• [Data]:
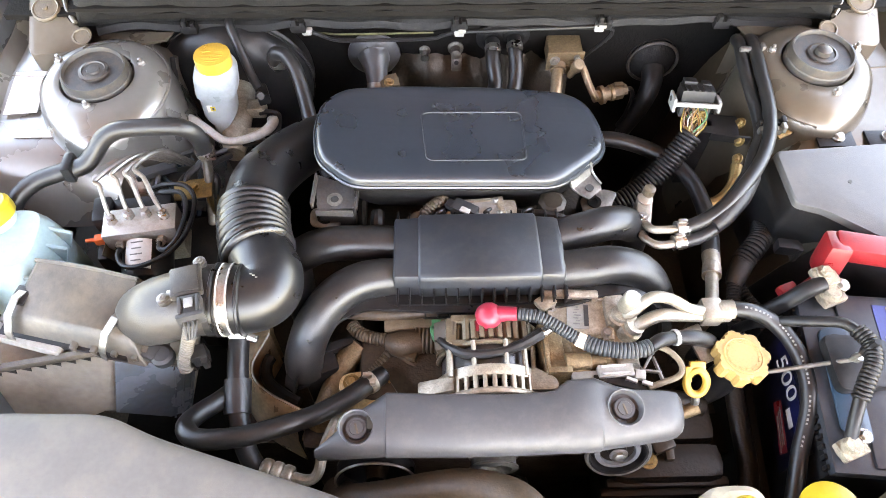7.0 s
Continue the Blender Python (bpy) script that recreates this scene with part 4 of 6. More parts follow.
for x, y, z, r in ((0.17, -0.524, 0.884, 0.0205), (-0.141, -0.537, 0.874, 0.0195)):
    ax = Vector((0.02, -0.12, 1))
    carve(cover_shell, lathe([(r, -0.02), (r, 0.02)], (x, y, z), ax, 32))
    part("clip_recess", lathe([(0, -0.0115), (r + 0.0012, -0.0115), (r + 0.0012, -0.0022), (r + 0.0016, 0.0008), (r + 0.0004, 0.0014), (r - 0.0008, 0.0004), (r - 0.0025, -0.0075), (r - 0.0035, -0.0085), (0.0128, -0.009), (0.0125, -0.0055), (0.0118, -0.0048), (0.0085, -0.0048), (0.008, -0.0038), (0.0, -0.0036)], (x, y, z), ax, 32), M_BELT, belt)
    part("clip_slot", box((x, y - 0.0005, z - 0.0034), (0.0026, 0.0125, 0.0012), 0.0004, rz=15), M_SHROUD, belt)
for x in (-0.12, 0.18):
    part("leg", box((x, -0.53, 0.79), (0.02, 0.02, 0.17), 0.004), M_BLOCK, belt)

# ---- alternator ----
alt = thing("alternator", (0.025, -0.44, 0.72), "cast aluminium alternator with slotted housings and a red boot", "alternator")
part("rear_housing", lathe([(0.05, 0), (0.062, 0.006), (0.064, 0.035)], (0.022, -0.395, 0.805), (0, -1, 0), 32), M_BLOCK, alt)
part("stator", lathe([(0.061, 0), (0.061, 0.04)], (0.022, -0.432, 0.805), (0, -1, 0), 40), M_STATOR, alt)
part("front_housing", lathe([(0.058, 0), (0.059, 0.006), (0.059, 0.022), (0.05, 0.03), (0.03, 0.032)], (0.022, -0.468, 0.805), (0, -1, 0), 40), M_DARK, alt)
fin = finish("fin", box((0, 0, 0), (0.0056, 0.02, 0.009), 0.0018), M_ALT, 35)
for i in range(21):
    a = radians(-95 + i * 9.5)
    ob = new("fin", fin)
    ob.parent = alt
    ob.matrix_local = Matrix.Translation(Vector((0.022, -0.485, 0.805)) - ORIGIN[alt.name]) @ Matrix.Rotation(a, 4, "Y") @ Matrix.Translation((0, 0, 0.068))
part("front_band", lathe([(0.062, 0), (0.0705, 0.0005), (0.0725, 0.002), (0.0728, 0.012), (0.0715, 0.015), (0.062, 0.0155)], (0.022, -0.462, 0.805), (0, -1, 0), 48), M_ALT, alt)
for y, r in ((-0.496, 0.069),):
    part("housing_ring", tube([(0.022 + r * math.cos(a), y, 0.805 + r * math.sin(a)) for a in [2 * math.pi * i / 48 for i in range(49)]], 0.0048, 8, smooth_path=False), M_ALT, alt)
part("ear", prism(rounded([(0.07, -0.462), (0.1, -0.478), (0.1, -0.492), (0.06, -0.492)], 0.006), 0.848, 0.862, 0.002), M_ALT, alt)
part("ear", box((-0.045, -0.482, 0.845), (0.05, 0.02, 0.02), 0.005, ry=-25), M_ALT, alt)
for x in (-0.03, 0.062):
    part("through_bolt", tube([(x, -0.43, 0.862), (x, -0.475, 0.864)], 0.0035, 8, smooth_path=False), M_ALT, alt)
rear_me = finish("rear_slot_fin", box((0, 0, 0), (0.0062, 0.02, 0.009), 0.0012), M_ALTR, 0)
for i in range(19):
    b = radians(-86 + i * 9.5)
    ob = new("rear_slot_fin", rear_me)
    ob.parent = alt
    ob.matrix_local = Matrix.Translation(Vector((0.022, -0.414, 0.805)) - ORIGIN[alt.name]) @ Matrix.Rotation(b, 4, "Y") @ Matrix.Translation((0, 0, 0.0645)) @ Matrix.Diagonal((1, 1.25, 1, 1))
for y in (-0.4, -0.4315):
    part("housing_ring", tube([(0.022 + 0.0655 * math.cos(b), y, 0.805 + 0.0655 * math.sin(b)) for b in [2 * math.pi * i / 48 for i in range(49)]], 0.0035, 8, smooth_path=False), M_ALTR, alt)
part("brush_holder", join(box((-0.03, -0.408, 0.845), (0.03, 0.026, 0.03), 0.003, ry=-30), box((-0.038, -0.415, 0.835), (0.012, 0.03, 0.02), 0.002, ry=-30)), M_BROWN, alt)
for b in (-52, -20, 14, 50):
    part("case_bolt", tube([(0.022 + 0.068 * math.sin(radians(b)), -0.43, 0.805 + 0.068 * math.cos(radians(b))), (0.022 + 0.068 * math.sin(radians(b)), -0.47, 0.805 + 0.068 * math.cos(radians(b)))], 0.0032, 8, smooth_path=False), M_ALT, alt)
rf = finish("rear_fin", box((0, 0, 0), (0.0055, 0.03, 0.012), 0.0015), M_ALTR, 0)
for k in range(7):
    ob = new("rear_fin", rf)
    ob.parent = alt
    ob.location = Vector((-0.008 + 0.012 * k, -0.412, 0.862)) - ORIGIN[alt.name]
part("rear_plate", join(box((0.022, -0.4295, 0.857), (0.1, 0.009, 0.014), 0.002), box((-0.028, -0.412, 0.856), (0.014, 0.034, 0.016), 0.003), box((0.022, -0.396, 0.85), (0.1, 0.01, 0.03), 0.003)), M_ALTR, alt)
part("terminal_boot", join(lathe([(0.012, -0.01), (0.0165, -0.003), (0.0175, 0.003), (0.015, 0.01), (0.008, 0.0155), (0, 0.017)], (0.02, -0.398, 0.872), (0, 0, 1), 22), tube([(0.022, -0.397, 0.874), (0.04, -0.398, 0.878), (0.055, -0.4, 0.881)], [0.012, 0.0095, 0.0085], 14), box((0.012, -0.407, 0.862), (0.024, 0.02, 0.014), 0.004)), M_CRIMSON, alt, "red rubber terminal boot")
part("plug", join(box((-0.043, -0.4, 0.832), (0.02, 0.018, 0.018), 0.003, rz=15), box((-0.046, -0.393, 0.842), (0.012, 0.01, 0.008), 0.001)), M_GREEN, alt, "green wiring plug")

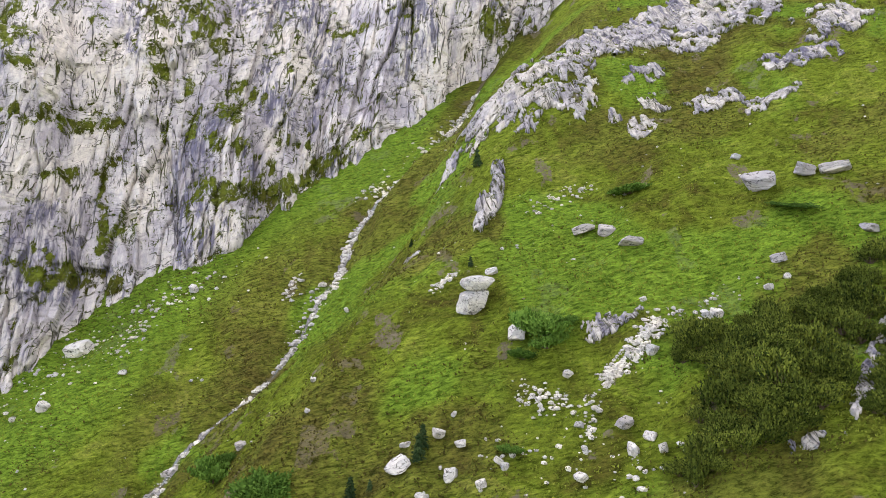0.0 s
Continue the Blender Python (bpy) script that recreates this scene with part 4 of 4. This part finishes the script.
def build_stones():
    rng = np.random.default_rng(5)
    bed_y = 172 + 200 * rng.random(1500) ** 0.9
    bed_y = bed_y + 3.5 * fbm(bed_y / 6, 3, 0, 2, 19)
    bed_x = np.interp(bed_y, STREAM_Y, STREAM_X) + rng.normal(size=1500) * (0.8 + 2.0 * smooth(fbm(bed_y / 13, 0, 0, 3, 9), -0.2, 0.5))
    bed = np.column_stack([bed_x, bed_y, ground_z(bed_x, bed_y)])
    stones("stream_stones", bed, 0.30 + 3.0 * rng.random(1500) ** 3.6, "pale stones lining the narrow mountain stream", 6)
    fan = np.concatenate([scatter_line(rng, ((59, 190.5), (51, 186.5), (41, 181.5)), 330, 1.15),
                          scatter_line(rng, ((20, 184.5), (26, 181), (31, 180)), 85, 1.5), scatter_line(rng, ((36, 180), (37, 177), (33, 170)), 45, 1.3),
                          scatter_line(rng, ((57, 191), (64, 194), (88, 199)), 40, 1.6), scatter_line(rng, ((30, 240), (42, 245.5), (54, 250)), 60, 1.4),
                          scatter_line(rng, ((-3, 220), (4, 223)), 40, 0.9), scatter_line(rng, ((8, 174), (30, 163), (52, 160)), 70, 4)])
    stones("scree", fan, 0.5 + 1.6 * rng.random(len(fan)) ** 2.0, "white granite scree lying in the turf", 7)
    west = np.concatenate([scatter_line(rng, ((-60, 273), (-58, 281)), 50, 1.6), scatter_line(rng, ((-120, 267), (-117, 276)), 60, 3),
                           scatter_line(rng, ((-34, 314), (-22, 323)), 90, 4), scatter_line(rng, ((-90, 296), (-150, 268), (-215, 240)), 420, 9),
                           scatter_line(rng, ((-180, 241), (-184, 244)), 40, 2.5), scatter_line(rng, ((-12, 330), (8, 350)), 60, 5)])
    stones("scree", west, 0.5 + 1.9 * rng.random(len(west)) ** 2.4, "pale fallen stones on the turf below the wall", 8)
    n = 620
    xy = np.column_stack([-210 + 400 * rng.random(n), 160 + 150 * rng.random(n)])
    keep = fbm(xy[:, 0] / 30, xy[:, 1] / 30, 0, 3, 77) > -0.05
    xy = xy[keep]
    every = np.column_stack([xy, ground_z(xy[:, 0], xy[:, 1])])
    stones("scattered_stones", every, 0.35 + 1.3 * rng.random(len(every)) ** 3, "small pale stones scattered over the turf", 9)


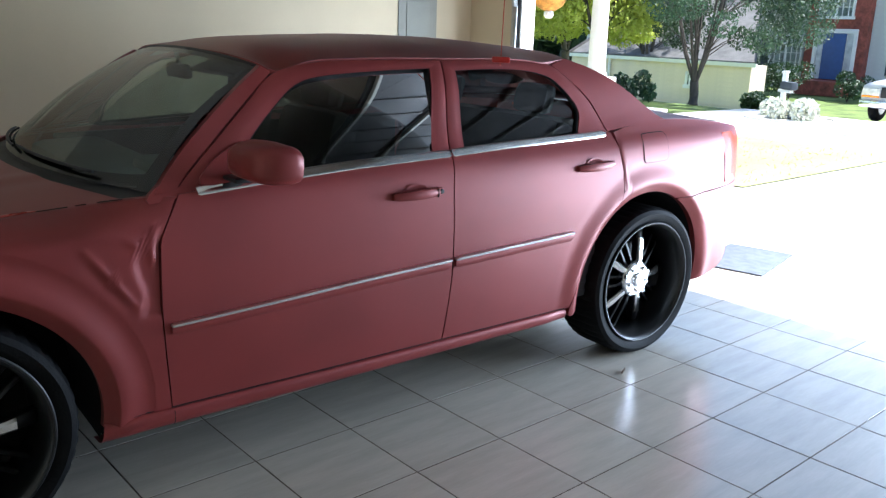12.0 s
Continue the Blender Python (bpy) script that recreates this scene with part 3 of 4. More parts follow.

• [What needs to be done]: Begin with the first line of the entries above and write out each line exactly, ending with the line containing "0.004), M_BLOCK, belt)". Leave out pictures.

• [Final result]:
7.0 s
Continue the Blender Python (bpy) script that recreates this scene with part 4 of 6. More parts follow.
for x, y, z, r in ((0.17, -0.524, 0.884, 0.0205), (-0.141, -0.537, 0.874, 0.0195)):
    ax = Vector((0.02, -0.12, 1))
    carve(cover_shell, lathe([(r, -0.02), (r, 0.02)], (x, y, z), ax, 32))
    part("clip_recess", lathe([(0, -0.0115), (r + 0.0012, -0.0115), (r + 0.0012, -0.0022), (r + 0.0016, 0.0008), (r + 0.0004, 0.0014), (r - 0.0008, 0.0004), (r - 0.0025, -0.0075), (r - 0.0035, -0.0085), (0.0128, -0.009), (0.0125, -0.0055), (0.0118, -0.0048), (0.0085, -0.0048), (0.008, -0.0038), (0.0, -0.0036)], (x, y, z), ax, 32), M_BELT, belt)
    part("clip_slot", box((x, y - 0.0005, z - 0.0034), (0.0026, 0.0125, 0.0012), 0.0004, rz=15), M_SHROUD, belt)
for x in (-0.12, 0.18):
    part("leg", box((x, -0.53, 0.79), (0.02, 0.02, 0.17), 0.004), M_BLOCK, belt)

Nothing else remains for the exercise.